Technical information
- Licensing authority: FCC
- Facility ID: 4462
- Class: C2
- ERP: 50,000 watts
- HAAT: 150 m (492 ft)
- Transmitter coordinates: 29°59′20″N 94°14′42″W﻿ / ﻿29.989°N 94.245°W

Links
- Public license information: Public file; LMS;
- Webcast: Listen live
- Website: ktcx.com

= KTCX =

KTCX (102.5 FM) is an urban contemporary formatted radio station in Beaumont, Texas. It serves the entire Golden Triangle and is owned by Cumulus Media. The station's studios are located on South Eleventh Street in Beaumont, and its transmitter is located between Beaumont and Fannett.

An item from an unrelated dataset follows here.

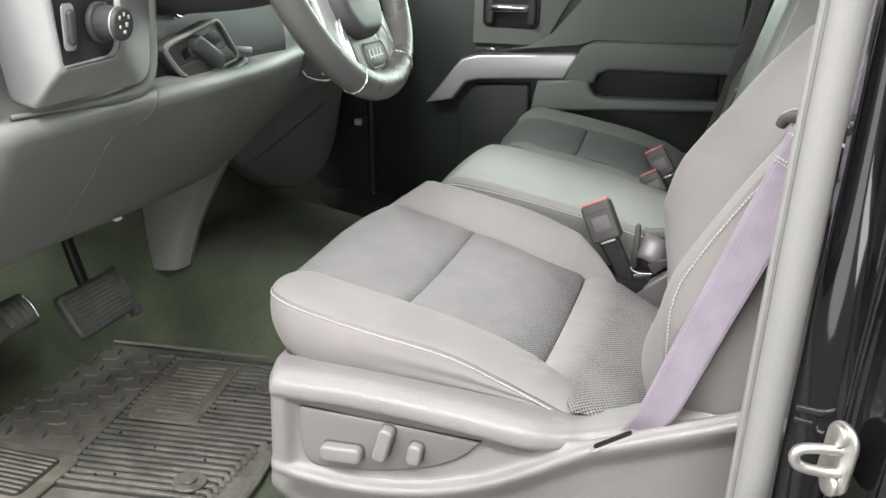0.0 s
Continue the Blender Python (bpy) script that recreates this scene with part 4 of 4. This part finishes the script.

KTCX "Magic 102.5" was launched on December 3, 1998 based on its current format. Because it is the market's only Urban-formatted station of any kind, it plays a variety of Hip Hop, R&B, Soul, Old School, and Gospel music to cater to all African American demographics including the Mainstream audience to the Adult audience, thus making it one of the highest rated stations (sometimes #1) in the Triangle. It is the home of the nationally syndicated Steve Harvey Morning Show. However, KTCX was originally an Urban AC station playing R&B and Old School only through "The Touch," a subsidiary of the ABC Radio Network. In 2001, KTCX tweaked its format and added Hip Hop artists to the playlist as most Hip Hop listeners had to rely on out of town Houston station KBXX for the genre beforehand.

The station and its branding is not to be confused with Houston R&B station KMJQ "Majic 102.1", which rebranded from "Majic 102" to avoid it.